Sendo assim, reontologizar é preciso. Precisamos ser nossos próprios restituintes do nosso sentido de ser e existir. Enxergo, para tanto, a comunicação como esse grande campo, onde estão circunscritas as diferentes linguagens — referenciais e artísticas — que dão suporte às nossas representações: a inscrição, autoinscrição, o alcance das narrativas, dos discursos, das cadeias de valor, produção e realização através dos imaginários que construímos e carregamos.

A comunicação a que me refiro é necessariamente interseccional e que suas teorias estejam sendo revisionadas por epistemes afrodiaspóricas e africanas. O revisionismo comunicacional e demais revisionismos teóricos de diferentes campos do conhecimento estão em curso, já que a exclusividade filosófica/epistemológica greco-europeia não dá conta das nossas experiências, sabemos.

Vislumbra-se, assim, janelas de oportunidade para o reconhecimento e fortalecimento dessas epistemologias a partir da perspectiva de uma educação transgressora em via de mão dupla — educador e educando em “equilíbrio dinâmico de transgressões”, com a intenção de romper estruturas eurocêntricas de ensino e acessar aprendizados contra-hegemônicos — que preveja o contato com as questões da contemporaneidade: política, cultura, raça, gênero, sexualidade, como bell hooks nos oferta em “Ensinando a Transgredir: A educação como prática da liberdade.”

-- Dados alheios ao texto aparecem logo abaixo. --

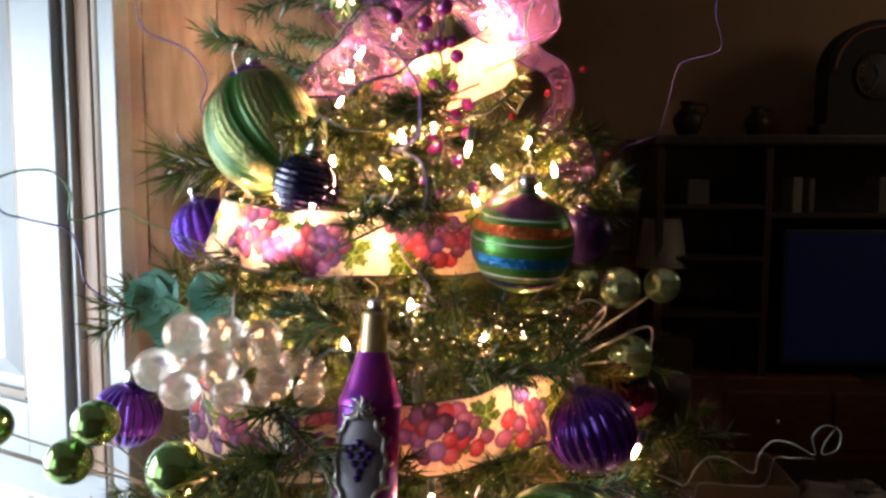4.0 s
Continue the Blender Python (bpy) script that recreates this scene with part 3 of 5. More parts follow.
def christmas_tree():
    rng = random.Random(5)
    tree = thing("christmas_tree", pose(*AXIS), "green artificial tabletop Christmas tree with bushy needles", "tree")
    part("trunk", tube([(0, 0, 0.02), (0.004, 0, 0.4), (-0.003, 0.003, 0.76), (0.0, 0.045, 0.83), (0.0, 0.05, 0.95), (0, 0.02, 1.03)], 0.008, 10, 0.4), CABLE, tree, "dark green pole")

    def put(meshes, scale, z, yaw, lift, roll=0.0, r0=0.012):
        m = Matrix.Translation((r0 * math.sin(yaw), -r0 * math.cos(yaw), z - 0.9)) @ Matrix.Rotation(yaw - math.pi / 2, 4, "Z") @ Matrix.Rotation(-radians(lift), 4, "Y") @ Matrix.Rotation(roll, 4, "X") @ Matrix.Scale(scale, 4)
        return m, rng.choice(meshes)

    z, level = 0.985, 0
    while z < 1.93:
        r = cone(z)
        count = int(8 + r * 24) + (6 if 1.56 < z < 1.80 else 0)
        for k in range(count):
            yaw = 2 * math.pi * (k + 0.5 * (level % 2) + rng.uniform(-0.3, 0.3)) / count
            reach = r * rng.uniform(0.80, 1.06)
            lift = rng.uniform(2, 16) if z < 1.75 else rng.uniform(20, 50)
            zz = z + rng.uniform(-0.02, 0.02)
            group, size = (LONG, 0.27) if reach > 0.225 else (MEDIUM, 0.19) if reach > 0.145 else (SHORT, 0.11)
            for cut in (1.0, 0.82, 0.66, 0.5, 0.38, 0.3):
                m, me = put(group, reach * cut / size, zz, yaw, lift, rng.uniform(-0.5, 0.5))
                tip = [AXIS + (m @ Vector((size * s, w * size, 0))) for s, w in ((0.45, 0), (0.6, 0.1), (0.6, -0.1), (0.75, 0), (0.8, 0.12), (0.8, -0.12), (0.9, 0), (1.0, 0))]
                if clear_of(tip, 1.12):
                    link("branch", me, tree, m)
                    break
        z += 0.052 + 0.012 * (level % 2)
        level += 1
    # branches that stand out from the outline
    def free(start, end, meshes, size, roll=0.0):
        a, b = Vector(start) - AXIS, Vector(end) - AXIS
        x = (b - a).normalized()
        y = Vector((0, 0, 1)).cross(x).normalized()
        m = Matrix((x, y, x.cross(y))).transposed().to_4x4()
        link("branch", rng.choice(meshes), tree, Matrix.Translation(a) @ m @ Matrix.Rotation(roll, 4, "X") @ Matrix.Scale((b - a).length / size, 4))

    outliers = []
    outliers += [
        ((-0.12, 0.72, 1.745), (-0.295, 0.735, 1.800), TWIGS, 0.15), ((-0.09, 0.72, 1.80), (-0.228, 0.70, 1.852), TWIGS, 0.15), ((-0.10, 0.70, 1.78), (-0.20, 0.68, 1.80), TWIGS, 0.15),
        ((-0.14, 0.72, 1.63), (-0.335, 0.74, 1.69), SHORT, 0.11), ((-0.15, 0.66, 1.545), (-0.38, 0.66, 1.532), MEDIUM, 0.19), ((0.03, 0.84, 1.70), (0.165, 0.91, 1.715), SHORT, 0.11),
        ((0.10, 0.72, 1.36), (0.30, 0.79, 1.365), MEDIUM, 0.19), ((-0.18, 0.60, 1.38), (-0.36, 0.54, 1.352), LONG, 0.27), ((-0.20, 0.60, 1.10), (-0.47, 0.56, 1.15), LONG, 0.27),
    ]
    outliers += [
        ((-0.29, 0.50, 1.005), (-0.372, 0.435, 0.965), SPRIG, 0.15), ((0.13, 0.58, 1.06), (0.32, 0.56, 1.0), LONG, 0.27), ((0.16, 0.64, 1.12), (0.37, 0.68, 1.08), LONG, 0.27),
        ((0.12, 0.60, 1.24), (0.30, 0.62, 1.21), MEDIUM, 0.19), ((-0.13, 0.46, 1.375), (-0.175, 0.435, 1.335), SPRIG, 0.15), ((0.0, 0.52, 1.12), (0.02, 0.405, 1.115), SPRIG, 0.15),
        ((-0.077, 0.465, 1.01), (-0.071, 0.375, 0.900), FROND, 0.15), ((-0.02, 0.49, 1.0), (-0.008, 0.40, 0.93), SPRIG[0:1], 0.15), ((-0.21, 0.46, 1.0), (-0.275, 0.395, 0.965), TWIGS, 0.15),
    ]
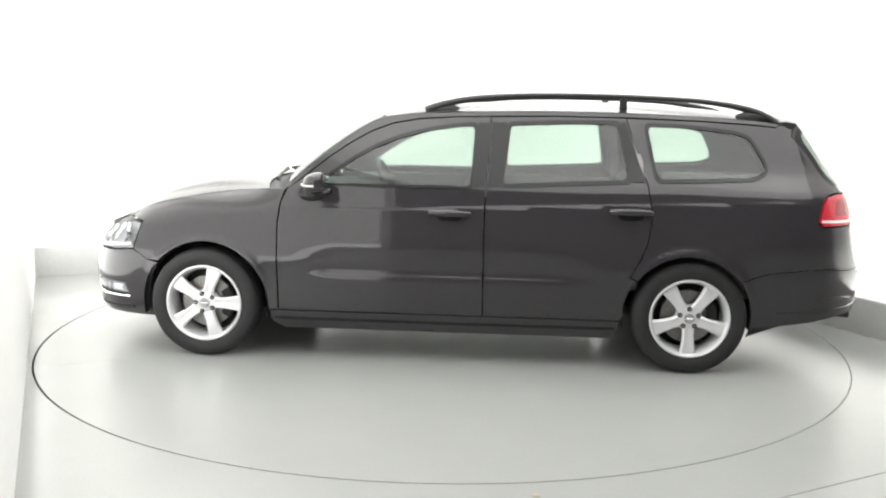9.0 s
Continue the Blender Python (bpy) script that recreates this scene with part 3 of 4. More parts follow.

Eu utilizei como suporte visual à minha fala esse frame do filme “Caixa D’água: qui-lombo é esse?” de Everlane Maraesa, que entrega a silhueta do corpo negro emulando o “Homem Vitruviano”, obra emblemática de Leonardo Da Vinci, símbolo máximo da humanidade universal. Um homem preto dotado de humanidade, um homem preto de proporções divinas perfeitas, o homem ideal sendo ele PRETO.

Nele tudo cabe. Sempre coube.

E cabe onde for na medida das fissuras, dos alargamentos, das distenções, dos deslocamentos radicais que produzimos enquanto caminhamos sobre os escombros da grande noite do mundo, como sentencia Achille Mbembe.